A lot has been written about the drawbacks to Disney/Pixar’s new film, their first since Pixar was acquired by Disney and Pixar boss John Lasseter was put in charge of all Disney animation. Ratatouille’s main character is a rat that yearns to be a chef, the setting is the finest restaurant in Paris and there’s a lot of talk about the art of cooking and food preparation; the sort of things that are likely to go over the heads of Pixar’s typical target audience.
But the fact of the matter is I think that these are some of the things that work in Ratatouille’s favour. It’s also a highly imaginative and colour film that goes for the soft sell and traditional storytelling mechanics over flash-in-the-pan in-joking and slapstick that a lot of other animated films go for now in days.
Remy (voice of Patton Oswalt) is a finicky eater, his sensitive pallet ill-suited for the mass amounts of garbage that constitute a rat’s diet. Remy’s father (Brian Dennehy) just doesn’t understand his son’s preoccupation with all things gourmet and as a result Remy is something of an outsider amongst his brethren vermin. Remy eventually finds himself in the kitchens of Gusteau’s in Paris, the former restaurant of the famed chef that was famous for saying that anyone can cook.
The kitchen of Gustaeau’s is filled with great characters like the Machiavellian Skinner (Ian Holm), Gusteau’s former sous-chef, who has slowly been selling out Gusteau’s good name. Like Remy, a young man named Linguini is new to the kitchen having just started as a “garbage boy”, but Linguini, like Remy desires to be a chef, unfortunately Linguini lacks even a fraction of Remy’s talent. So naturally, as these things go, Remy and Linguini team up to become the most brilliant new chef in Paris.
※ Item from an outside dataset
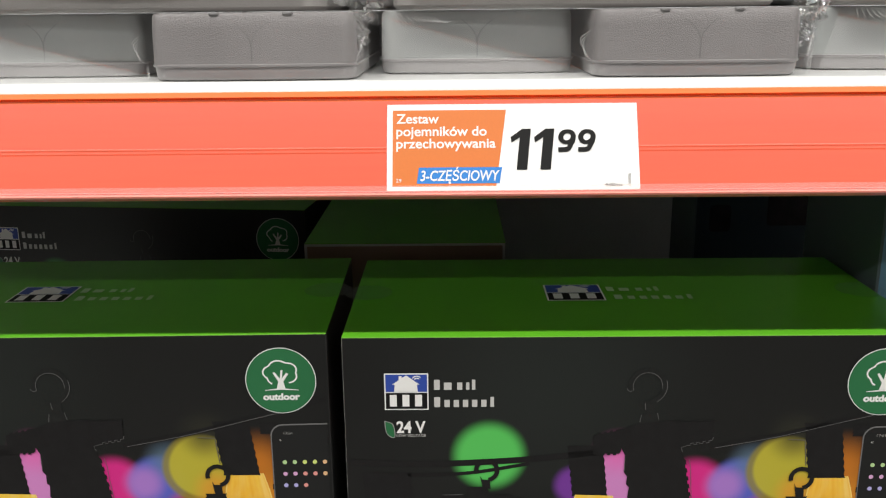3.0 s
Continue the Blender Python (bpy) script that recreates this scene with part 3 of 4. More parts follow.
def arc(cx, cz, r, a0, a1, w, y, bm=None):
    """A thin printed line along part of a circle."""
    n = 14
    pts = [(cx + r * math.cos(radians(a0 + (a1 - a0) * k / n)), cz + r * math.sin(radians(a0 + (a1 - a0) * k / n))) for k in range(n + 1)]
    return band(pts, [w * 0.5] + [w] * (n - 1) + [w * 0.5], y, bm) if bm else band(pts, [w * 0.5] + [w] * (n - 1) + [w * 0.5], y)


def toothed(x0, x1, teeth, depth):
    """Steps along a ribbed edge: pairs of a place and a rise."""
    out = []
    for k in range(teeth):
        a, b = x0 + (x1 - x0) * k / teeth, x0 + (x1 - x0) * (k + 0.5) / teeth
        out += [(a, 0.0), (b, 0.0), (b, depth), (x0 + (x1 - x0) * (k + 1) / teeth, depth)]
    return out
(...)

The key to Ratatouille’s success is its classic method of storytelling: underdog heroes overcoming impossible odds to make their dreams come true. Writer/director Brad Bird has done this before with The Incredibles (which, incidentally, was more like the Fantastic Four than the Fantastic Four) and The Iron Giant, an overlooked gem that combined traditional animation with CG. Bird’s world is utter fantasy, Paris is picture perfect, the rats are more cute than disgusting and wild rodents can be commanded to run a kitchen. But the fantasy completely immerses you into the world on screen, who cares if rats can’t cook, this is fun to watch.
I also continue to admire Pixar’s commitment to serve the characters. I think one of the demerits of Cars was that the voices were too familiar; you knew that behind the pixilated hoods of the characters were the voice boxes of Owen Wilson and Paul Newman. Actors like Holms and Oswalt don’t have that problem, so they disappear effortlessly into their roles, as does the legendary Peter O’Toole as the snide and cruel food critic Anton Ego. Janeane Garofalo, meanwhile, buries her Jersey-drawl to play the driven French chef Colette.
Although the film is perfectly kid friendly, I do feel that the kids aren’t going to get as much out of it as the adults, especially if they’re Food channel friends. There are meditations and discussions about the mechanics and joys of good food and good cooking. And the film doesn’t shy away from the usual fate of rats when they’re found in a kitchen. I sensed that some of the kids were getting antsy as the film wore on became more about Remy’s cooking then him running away from a Granny with a shotgun.
But I enjoyed the show, no matter how many kids had to excuse themselves or sat quietly trying to figure out what the meaning of Chateau Blanc ’61 is. Ratatouille is bright, energetic and smart, without a hint of snideness or self-referential in-joking. This is a movie that reminds us why we love Pixar, and why they are the standard by which all other modern animation studios are measured. Unfortunately though, its lack of flash and level of sophistication will probably relegate it to the side of Pixar’s legacy with A Bug’s Life.